È vero che in Parlamento si sta discutendo sulla necessità di fissare per legge dei criteri oggettivi per stabilire la rappresentatività dei sindacati e delle associazioni dei datori di lavoro, in modo da basare la contrattazione collettiva su dati capaci di certificare la rappresentatività di coloro che stipulano un contratto evitando così una pericolosa rincorsa di sigle più o meno fasulle a stipulare contratti che poi vengono estesi a migliaia di lavoratori ignari. E questo fenomeno sta diventando preoccupante sia dal lato sindacale, dove stanno spuntando come funghi tanti cobas che esercitando un potere ricattatorio verso i datori di lavoro mirano a conquistare spazi di consenso e di privilegio, sia dal lato dei datori di lavoro dove stanno sorgendo associazioni che con la scusa di rappresentare segmenti nuovi del sistema produttivo, tentano di trovare spazi autonomi nel sistema della contrattazione.

Il problema non è ovviamente quello di comprimere il pluralismo o la libertà di associazione, ma quello di capire esattamente quale sia la consistenza della sigla sindacale o datoriale che si siede al tavolo della contrattazione. Da questo scaturisce ovviamente la possibilità di mettere regole più chiare su chi è titolato a proclamare uno sciopero ed eventualmente con quali modalità tale manifestazione può essere fatta, specie nel delicato settore dei servizi pubblici dove spesso basta un piccolo sindacato con un numero limitato di iscritti per bloccare il funzionamento dell’intero servizio.

Mentre sul primo aspetto e cioè quello della misura della rappresentatività sembra che ora le principali centrali sindacali siano concordi sulla necessità di una legge, anche le principali organizzazioni dei datori di lavoro sono arrivate alla conclusione che il problema della frantumazione della rappresentanza sta insidiando il loro ruolo e creando confusione nel sistema contrattuale.

Sulla necessità di regolamentare meglio gli scioperi nei servizi pubblici le difficoltà sono maggiori. Il presidente della Commissione Lavoro del Senato, Maurizio Sacconi, insieme al sen. Pietro Ichino, hanno predisposto una bozza di legge in proposito, ma la discussione è stata per ora bloccata dalle perplessità di Cesare Damiano, presidente della commissione Lavoro della Camera, e dallo stesso Governo che prima di affrontare un tema così spinoso vuole probabilmente fare delle verifiche sia all’interno del PD, sia tra i vari partiti che compongono la sfrangiata maggioranza che regge Gentiloni.
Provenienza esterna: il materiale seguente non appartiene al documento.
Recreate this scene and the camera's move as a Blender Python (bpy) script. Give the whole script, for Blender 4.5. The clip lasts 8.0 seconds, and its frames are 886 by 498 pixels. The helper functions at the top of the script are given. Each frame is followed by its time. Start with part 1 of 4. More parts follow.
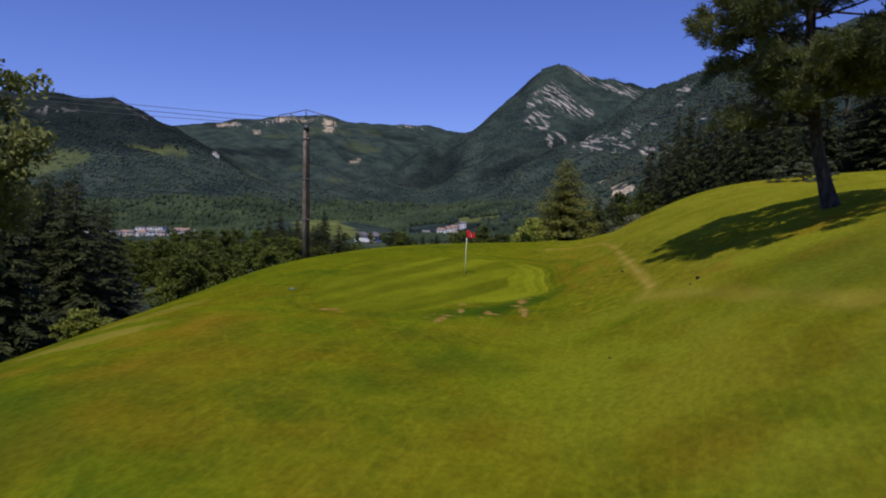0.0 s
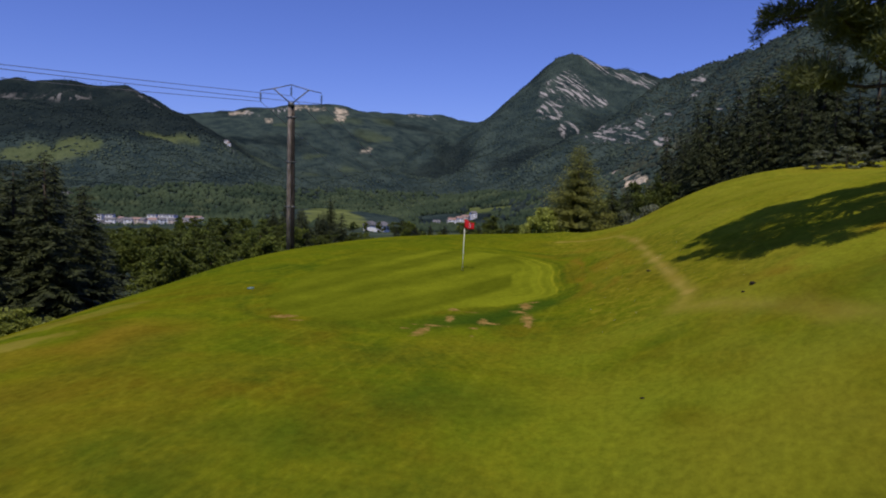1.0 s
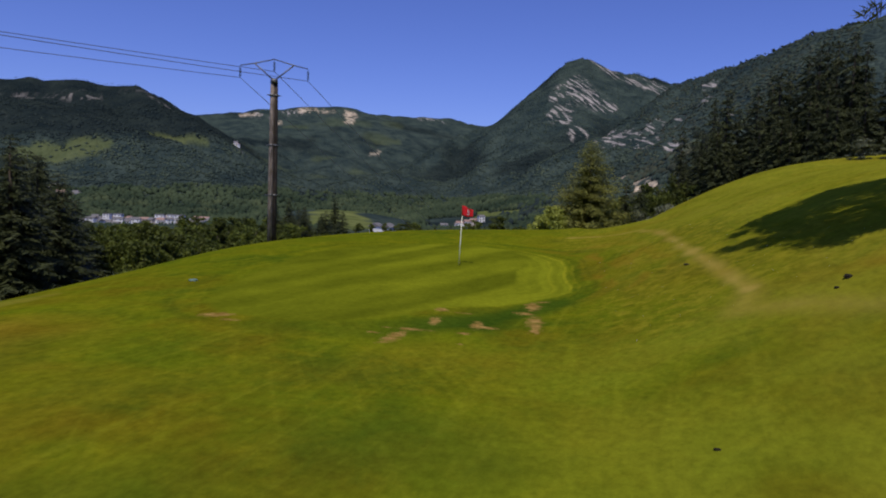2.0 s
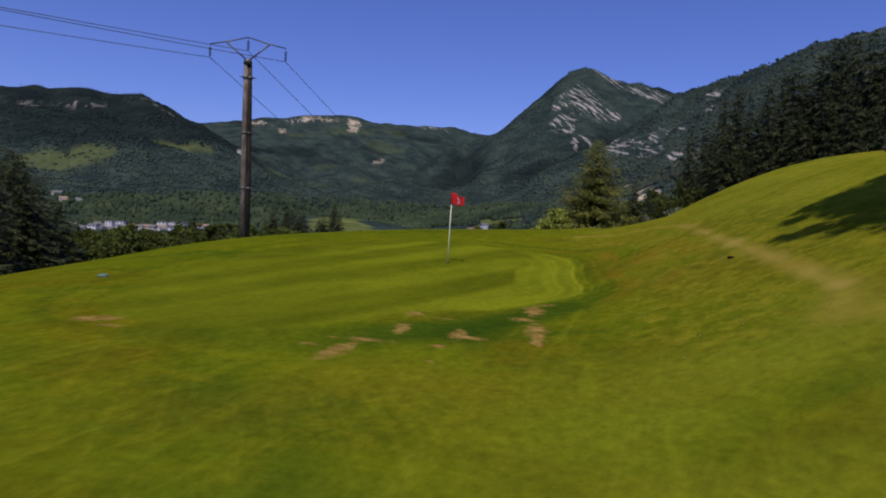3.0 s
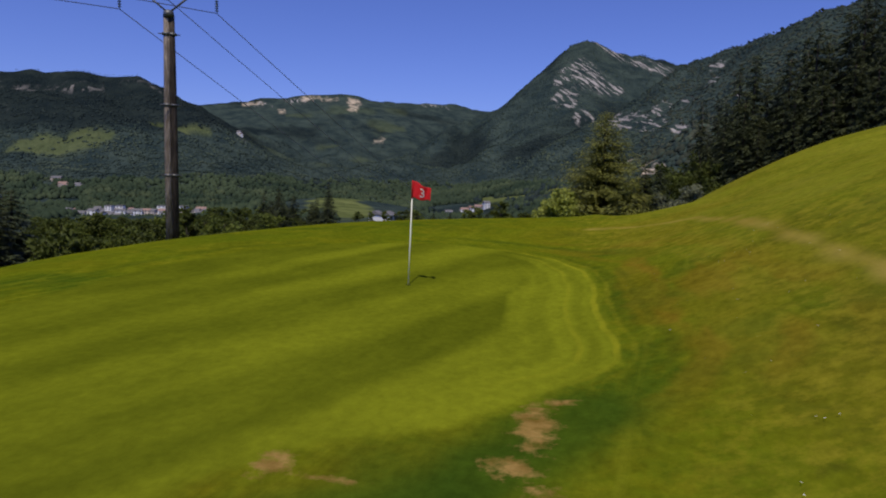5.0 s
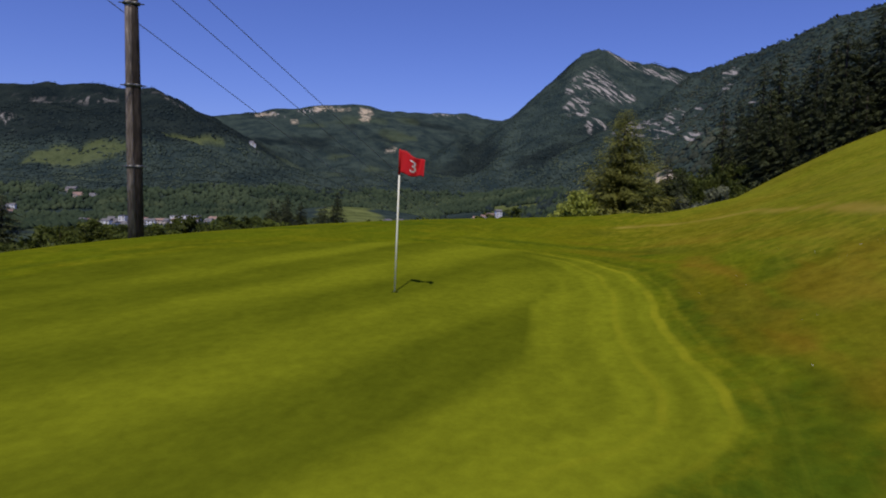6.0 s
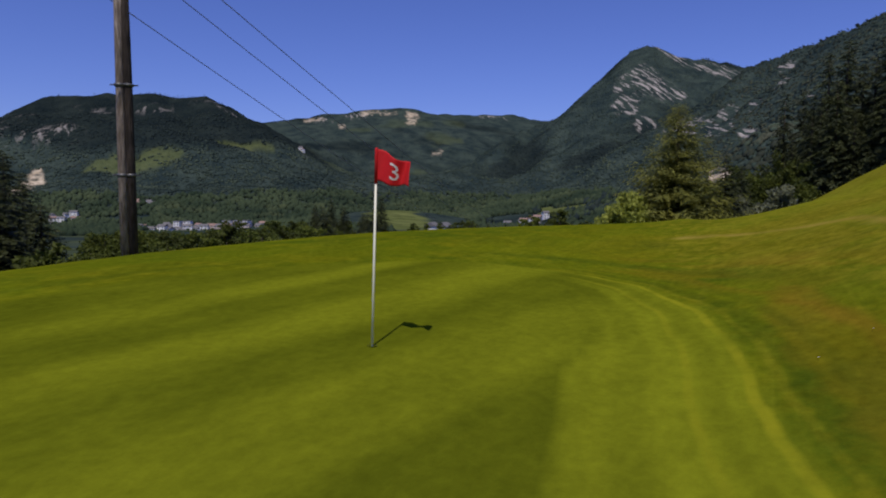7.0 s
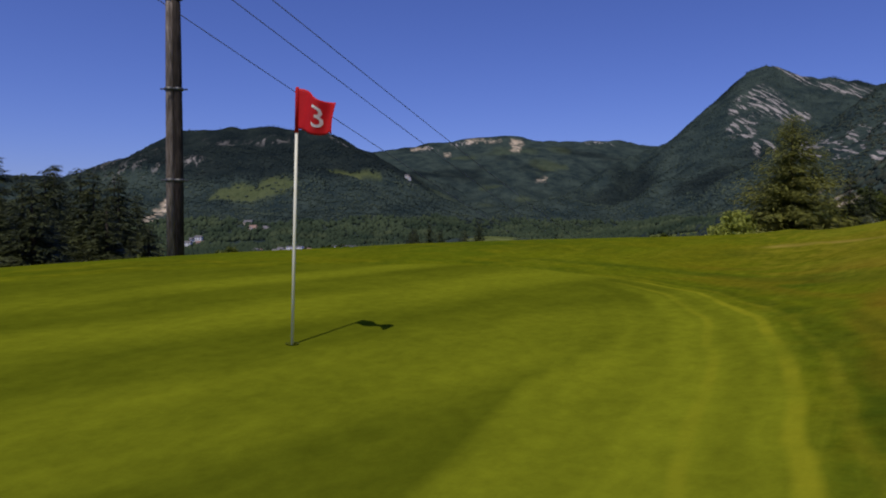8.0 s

Eppure si tratta di un provvedimento di buon senso, probabilmente popolare, dato che i cittadini non ne possono più dell’arroganza degli addetti a certi servizi essenziali che già sono dei privilegiati per la sicurezza del posto di lavoro e per la scarsa produttività, e che per di più penalizzano l’intera popolazione per motivi che spesso hanno a che fare più con la lotta interna tra le varie sigle sindacali che con il buon funzionamento dei servizi stessi.

Ma considerato che anche le grandi confederazioni sindacali questa volta sembrano intenzionate a mettere un po’ di ordine, sarebbe interesse dello stesso governo appoggiare una iniziativa parlamentare. Lo stesso, è forse ancora di più, vale per Matteo Renzi ed il Pd che, potrebbe ritrovare in questa iniziativa la possibilità di recuperare con fatti concreti quello spirito riformista che negli ultimi tempi appare quanto meno appannato.